Grnaitoids of porphyry systems show typical subduction related setting. They are characterized by high Sr/Y ratio, and depleted heavy rare earth elements, which give these intrusions an “adakite-like” geochemical signature.

Fig. 4. Shuteen granitoids in discrimination diagram (a) and trace element distribution in Shuteen Complex (Batkhishig, Iizumi, 2001).



Fig. 5. Granitoids and andesites of Shuteen Cu-Au deposit in A/NKC- SiO2 diagram ( Batkhishig, Iizumi, 2001).

References

Badarch, G., Cunningham, W.D., Windley, B. F. (2002), Journal of Asian Earth Sciences 21. P.87-110.

Batkhishig B., Iizumi S. 2001. Petrographical, petrochemical and geochronological study of the Craboniferous Shuteen complex in South Mongolia. Geology. No. 2, P.135-145.

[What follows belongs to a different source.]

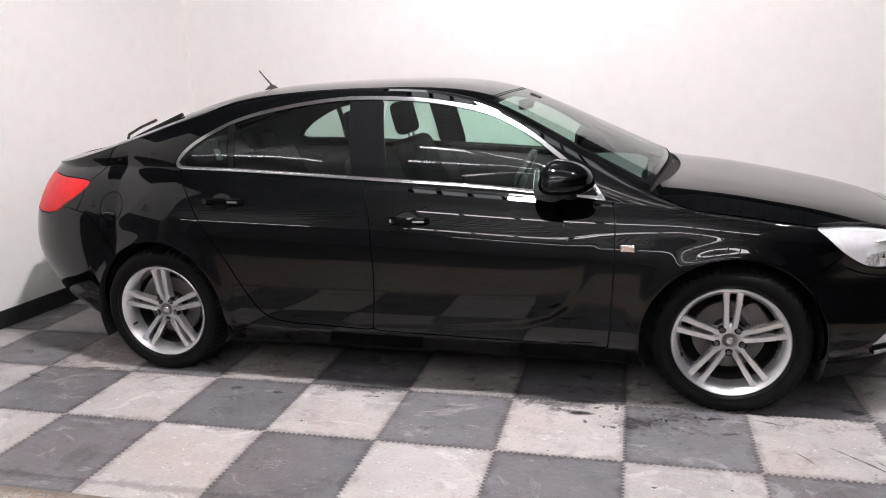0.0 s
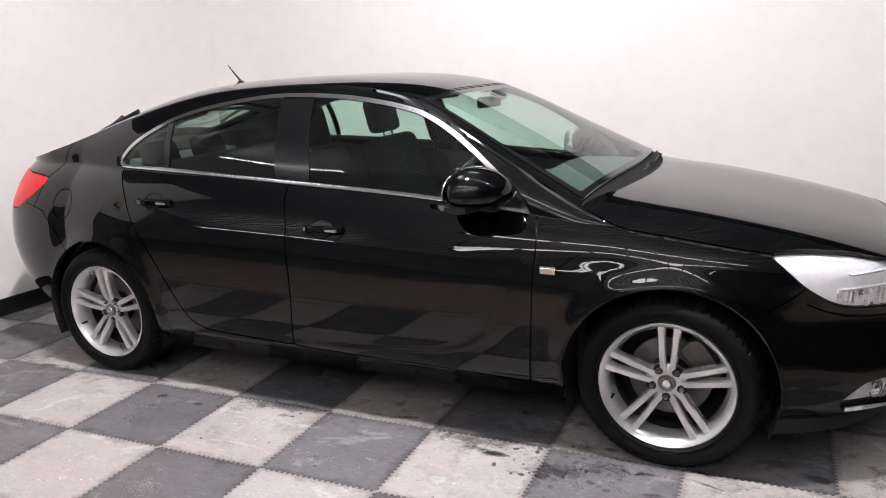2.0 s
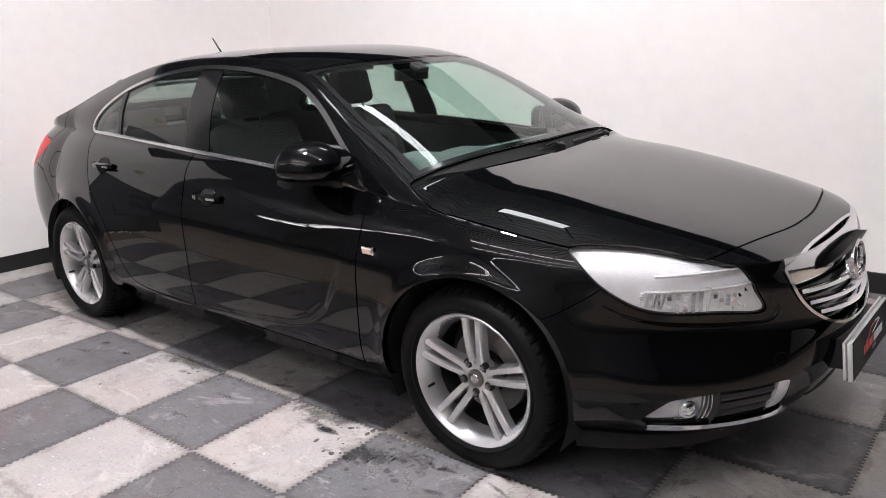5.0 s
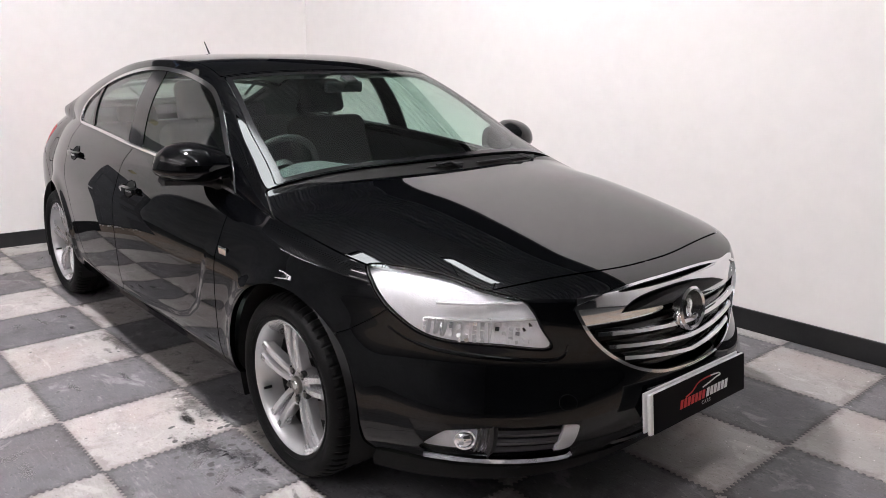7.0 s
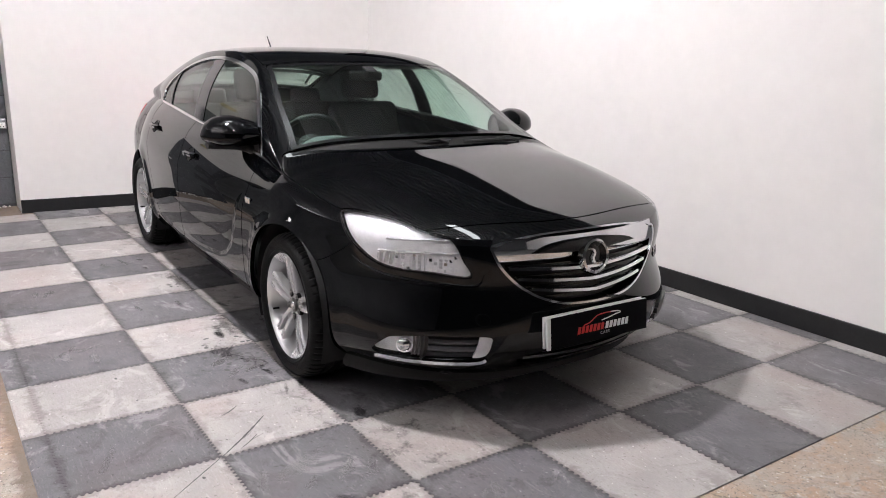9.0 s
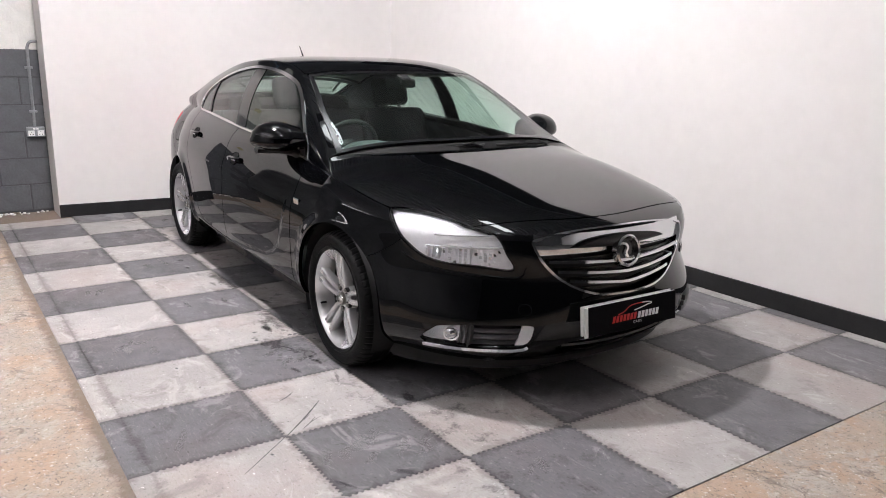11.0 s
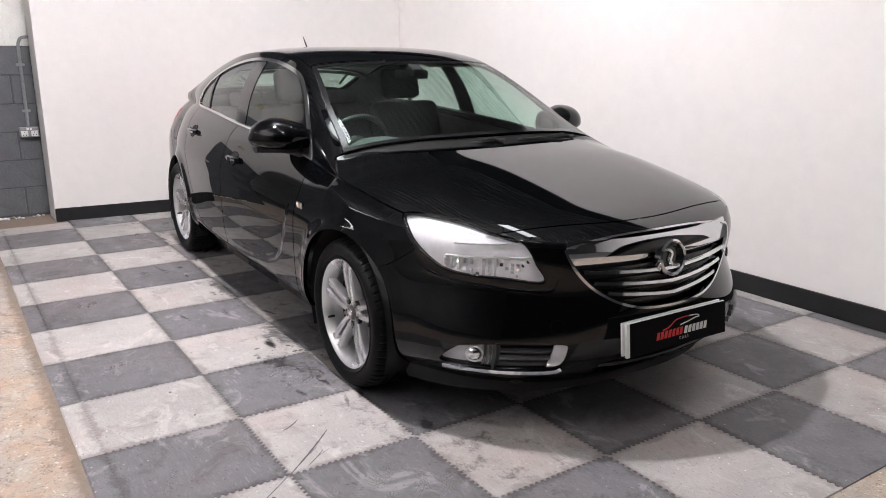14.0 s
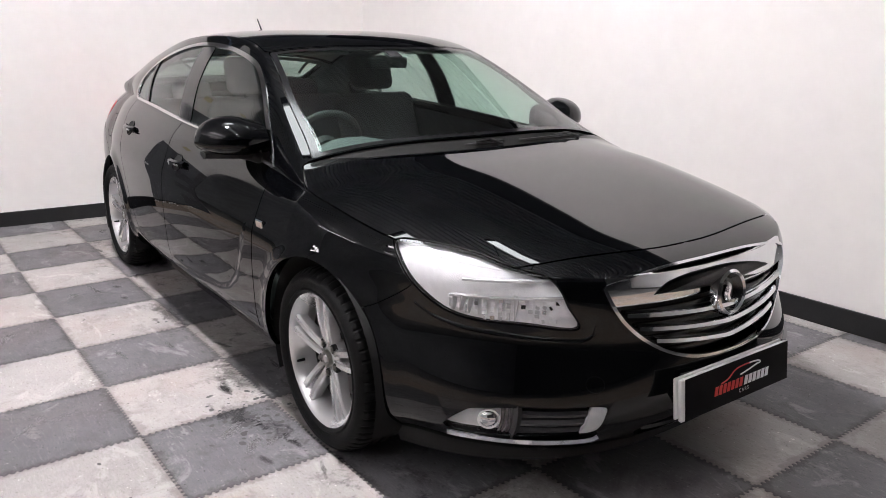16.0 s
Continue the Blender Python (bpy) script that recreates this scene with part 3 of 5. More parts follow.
# ---- the car's body: one smooth skin, cut into panels ----
class Skin:
    """Half of the body's skin with normals; cut() splits faces along a field's zero line and names what lies inside."""

    def __init__(self, grids):
        V, F, A = [], [], []
        for kind, (x, w, z), xr, s in grids:
            n0, (a, b) = len(V), x.shape
            for i in range(a):
                for j in range(b):
                    V.append((x[i, j], w[i, j], z[i, j]))
                    A.append((kind, xr[i, j], s[i, j]))
            for i in range(a - 1):
                for j in range(b - 1):
                    F.append([n0 + i * b + j, n0 + (i + 1) * b + j, n0 + (i + 1) * b + j + 1, n0 + i * b + j + 1])
        self.V, self.A = np.array(V), np.array(A)
        key, inv = np.unique(np.round(self.V / 2e-4).astype(int), axis=0, return_inverse=True)
        inv = inv.ravel()
        N = np.zeros((len(key), 3))
        keep = []
        for f in F:
            p = self.V[f]
            n = np.cross(p[2] - p[0], p[3] - p[1])
            if np.linalg.norm(n) > 1e-8:
                keep.append(f)
                for k in f:
                    N[inv[k]] += n
        N /= np.maximum(np.linalg.norm(N, axis=1), 1e-12)[:, None]
        self.N = N[inv]
        mid = np.abs(self.V[:, 1]) < 1e-4
        self.N[mid, 1] = 0
        self.N /= np.maximum(np.linalg.norm(self.N, axis=1), 1e-12)[:, None]
        if self.N[self.V[:, 1] > .85][:, 1].mean() < 0:
            self.N = -self.N
            keep = [f[::-1] for f in keep]
        self.F, self.lab = keep, [""] * len(keep)

    def cut(self, field, label="", gap=0.0, over=False, only=None):
        """field(V, A): negative inside. gap: half the width of the joint round it. only: label that may be cut."""
        for level in ((gap, -gap) if gap else (0.0,)):
            f = field(self.V, self.A) - level
            f = np.where(np.abs(f) < 1e-7, 1e-7, f)
            V, N, A, F, lab, made = [self.V], [self.N], [self.A], [], [], {}
            nv, nV, nN, nA = len(self.V), [], [], []
            for face, name in zip(self.F, self.lab):
                g = [f[k] for k in face]
                free = (name == "" or over) if only is None else name == only
                if not free or min(g) > 0 or max(g) < 0:
                    F.append(face)
                    lab.append((label if not gap or level < 0 else "seam") if free and max(g) < 0 else name)
                    continue
                pos, neg = [], []
                for i, k in enumerate(face):
                    j = face[(i + 1) % len(face)]
                    (neg if f[k] < 0 else pos).append(k)
                    if (f[k] < 0) != (f[j] < 0):
                        e = (min(k, j), max(k, j))
                        if e not in made:
                            t = f[e[0]] / (f[e[0]] - f[e[1]])
                            made[e] = nv + len(nV)
                            nV.append(self.V[e[0]] * (1 - t) + self.V[e[1]] * t)
                            n = self.N[e[0]] * (1 - t) + self.N[e[1]] * t
                            nN.append(n / max(np.linalg.norm(n), 1e-9))
                            nA.append(self.A[e[0]] * (1 - t) + self.A[e[1]] * t)
                        pos.append(made[e])
                        neg.append(made[e])
                for poly, inside in ((pos, 0), (neg, 1)):
                    if len(poly) > 2:
                        F.append(poly)
                        lab.append((label if not gap or level < 0 else "seam") if inside else name)
            if nV:
                V.append(np.array(nV)), N.append(np.array(nN)), A.append(np.array(nA))
            self.V, self.N, self.A, self.F, self.lab = np.concatenate(V), np.concatenate(N), np.concatenate(A), F, lab
            if gap:
                over, only = False, "seam"
        self.lab = ["gap" if n == "seam" else n for n in self.lab]

    def emit(self, label, mat, parent, name=None, sides="both", depth=.012, inset=0.0, text="", where=None, lean=0.0, foot=0.0):
        """Makes the panel: one object across the middle ('both'), or one of its own on a side ('right', 'left')."""
        faces = [f for f, n in zip(self.F, self.lab) if n == label and (where is None or where(self.V[f].mean(0)))]
        if not faces:
            return None
        verts, normals, out = [], [], []
        for sg in ((-1, 1) if sides == "both" else (-1,) if sides == "right" else (1,)):
            used = sorted({k for f in faces for k in f})
            at = {k: len(verts) + i for i, k in enumerate(used)}
            flip = np.array((1, sg, 1))
            P, Q = self.V[used] * flip, self.N[used] * flip
            verts += list(P - Q * inset - np.array((.74, .67 * sg, 0)) * lean * np.clip(P[:, 2:] - foot, 0, 1))
            normals += list(Q)
            fs = [[at[k] for k in (f if sg > 0 else f[::-1])] for f in faces]
            out += fs
            if depth:
                count = {}
                for f in fs:
                    for a, b in zip(f, f[1:] + f[:1]):
                        count[(a, b)] = 1
                rim, rim_n = {}, {}
                edge = [(a, b) for a, b in count if (b, a) not in count and not (sides == "both" and abs(verts[a][1]) < 1e-3 and abs(verts[b][1]) < 1e-3)]
                for a, b in edge:
                    d = np.cross(verts[b] - verts[a], normals[a])
                    for k in (a, b):
                        rim_n[k] = rim_n.get(k, 0) + d / max(np.linalg.norm(d), 1e-9)
                for k, d in rim_n.items():
                    rim[k] = len(verts)
                    n = d / max(np.linalg.norm(d), 1e-9)
                    verts += [verts[k], verts[k] - normals[k] * depth]
                    normals += [n, n]
                for a, b in edge:
                    out.append((rim[b], rim[a], rim[a] + 1, rim[b] + 1))
        return mesh_object(name or label, verts, out, mat, parent, normals=None if lean else normals, label=text)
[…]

Sengor, A.M.C. and Natal’in, B.A., 1996, Palaeotectonics of Asia: fragments andsynthesis. In Yin, A., and Harrison, M., (eds.), The tectonic evolution of Asia:Cambridge University Press,P.486-640.

Yakubchuk, A., 2004. Architecture and mineral deposit settings of the Altaid orogenic collage: a revised model. Journal of Asian Earth Sciences, 23, P.761-779.

Zonenshain, L.P., Kuzmin, M.I. and Natapov, L.M., 1990, Geology of the USSR: A platetectonic synthesis, in Page, J.M. (ed.): American Geophysical Union, Geodynamics Series monograph 21, 242p.